When Stain Is Not Necessary – Stained Versus Natural Wood Floors

Mar
6
2016
When Stain Is Not Necessary – Stained Versus Natural Wood Floors

While images of dark wood floors tease homeowners from the pages of every “home and garden” website and publication, staining your wood planks is not a necessary step when going through a hardwood floor restoration process or when installing new floors. In fact, sometimes skipping the stain makes sense and is a better choice.

First, there is an inherent beauty in the visible grain and the natural tones of wood that brings nature closer and make your home resplendent with outdoor colors. But leaving your hardwood floor unstained may be preferable because of what staining actually entails: more effort, more time, more problems – and often more mistakes.

As a hardwood flooring company that works with do-it-yourself homeowners, we have seen a good deal of staining jobs gone wrong. Below, we are addressing some of the problems that might appear during the staining process and why natural wood floors are sometimes the better option.

Natural Hardwood Floors Are More Permissive with Sanding Mistakes

During the staining process, the stain travels into the wood fiber and gets absorbed into the wood pores. If the floor is scratched during an unprofessional sanding job, more stain slips into the deep scratches, making them darker and highlighting them. The result is not only a stain color that is not uniform, but a floor that shows every scratch in the wood. Such a floor must be sanded and stained again, which takes more time and reduces the life of the wood planks.

Add to that the fact that applying the stain must be done both uniformly and with restraint, and that stain that goes beyond the saturation point of the wood and is not properly absorbed may creep back to the surface. Considering all these potential problems, when the staining step is skipped and only the top protective coat applied, the result is not only a floor that showcases the timeless beauty of wood in its natural state, but also spares the homeowner of more headaches than necessary (not to mention a possible increase in the cost of refinishing hardwood floors).
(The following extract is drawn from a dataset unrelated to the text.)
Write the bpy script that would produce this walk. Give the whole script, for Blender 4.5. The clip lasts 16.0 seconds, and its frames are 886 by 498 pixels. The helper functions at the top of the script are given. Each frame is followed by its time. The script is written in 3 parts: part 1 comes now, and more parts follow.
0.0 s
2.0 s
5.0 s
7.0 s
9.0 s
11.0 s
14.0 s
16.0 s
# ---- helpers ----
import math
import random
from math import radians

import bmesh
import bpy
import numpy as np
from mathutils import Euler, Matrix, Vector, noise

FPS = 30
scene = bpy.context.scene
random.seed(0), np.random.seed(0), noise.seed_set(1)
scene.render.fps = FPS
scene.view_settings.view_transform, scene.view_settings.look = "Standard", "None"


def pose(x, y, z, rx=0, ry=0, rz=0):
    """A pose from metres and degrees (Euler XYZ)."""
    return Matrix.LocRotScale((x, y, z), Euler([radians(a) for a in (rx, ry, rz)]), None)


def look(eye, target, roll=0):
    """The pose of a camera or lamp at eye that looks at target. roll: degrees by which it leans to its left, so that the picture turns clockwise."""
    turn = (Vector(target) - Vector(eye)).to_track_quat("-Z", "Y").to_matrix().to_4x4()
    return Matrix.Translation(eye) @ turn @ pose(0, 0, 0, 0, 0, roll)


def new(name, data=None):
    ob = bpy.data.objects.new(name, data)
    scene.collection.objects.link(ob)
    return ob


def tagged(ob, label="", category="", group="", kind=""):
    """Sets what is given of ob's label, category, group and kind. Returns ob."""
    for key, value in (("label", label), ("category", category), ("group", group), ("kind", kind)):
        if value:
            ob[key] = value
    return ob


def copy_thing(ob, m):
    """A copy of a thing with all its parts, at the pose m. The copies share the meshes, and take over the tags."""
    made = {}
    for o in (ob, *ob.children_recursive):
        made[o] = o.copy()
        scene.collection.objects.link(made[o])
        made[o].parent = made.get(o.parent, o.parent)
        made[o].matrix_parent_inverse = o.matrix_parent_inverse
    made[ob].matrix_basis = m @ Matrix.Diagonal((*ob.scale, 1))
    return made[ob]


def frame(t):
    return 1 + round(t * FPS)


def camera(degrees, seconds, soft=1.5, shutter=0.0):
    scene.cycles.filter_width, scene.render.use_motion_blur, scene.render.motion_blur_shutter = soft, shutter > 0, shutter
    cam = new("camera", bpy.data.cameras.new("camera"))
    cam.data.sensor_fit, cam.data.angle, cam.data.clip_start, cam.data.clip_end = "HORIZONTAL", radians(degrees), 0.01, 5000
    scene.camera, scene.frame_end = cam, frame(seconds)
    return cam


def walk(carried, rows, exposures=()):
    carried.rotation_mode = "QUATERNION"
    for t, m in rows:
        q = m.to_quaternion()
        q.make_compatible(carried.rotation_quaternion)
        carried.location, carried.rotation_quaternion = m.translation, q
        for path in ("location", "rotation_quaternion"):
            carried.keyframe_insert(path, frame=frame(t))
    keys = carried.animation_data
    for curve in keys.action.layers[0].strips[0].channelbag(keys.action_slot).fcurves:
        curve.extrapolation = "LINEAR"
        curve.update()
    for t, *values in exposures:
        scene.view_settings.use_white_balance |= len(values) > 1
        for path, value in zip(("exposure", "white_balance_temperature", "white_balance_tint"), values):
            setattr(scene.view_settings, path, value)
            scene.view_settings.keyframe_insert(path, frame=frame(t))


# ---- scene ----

Some Types of Wood Are Difficult to Stain

Some species of wood such as maple, birch or pine are notoriously hard to stain. This is because they have smaller pores, and the stain is not absorbed well. At the same time, the fiber density may vary across the same type of wood, which will cause visible differences in color from plank to plank. The season in which the wood was formed determines how well the wood absorbs the stain. Wood developed in spring, for instance, is less dense and more absorbent, while the dense fiber of the wood developed later in the season makes it more resistant to stain. Asking for the advice of a professional hardwood floor refinishing contractor is a good starting point in deciding if your planks are good contenders for staining and if you should or should not stain your floors.

Natural Wood Floors Are a Better Option for DIY-ers

For all the reasons above, skipping the staining step is a good alternative for those who try to finish or refinish their floors by themselves. But staining mishaps are not only the privilege of DIY-ers. Even professional, experienced wood floor refinishing contractors face every now and then a problematic floor that they have to sand and stain again. Knowing this, prospective DIY-ers may find natural floors more desirable and may decide to enjoy the natural beauty of the wood.

Natural Hardwood Floors Means Less Waiting Time

Leaving your wood planks unstained means that the finishing job takes less time. The stain must be dry before the protective hardwood floor coating is applied, so that the finish can bond. Therefore, waiting for the stain to dry may lengthen the entire process by at least two days, depending on the climate conditions – and often more when these are less than ideal.

Light Wood Floors Are More Forgiving with Wear and Tear

Skipping the dark stain may come with long-term benefits. Lighter hardwood floors do not emphasize the debris, scratches or high-traffic wear as much as the dark ones. If your life is hectic enough not to need the added burden of constant wood floor cleaning and maintenance, unstained floors may be for you.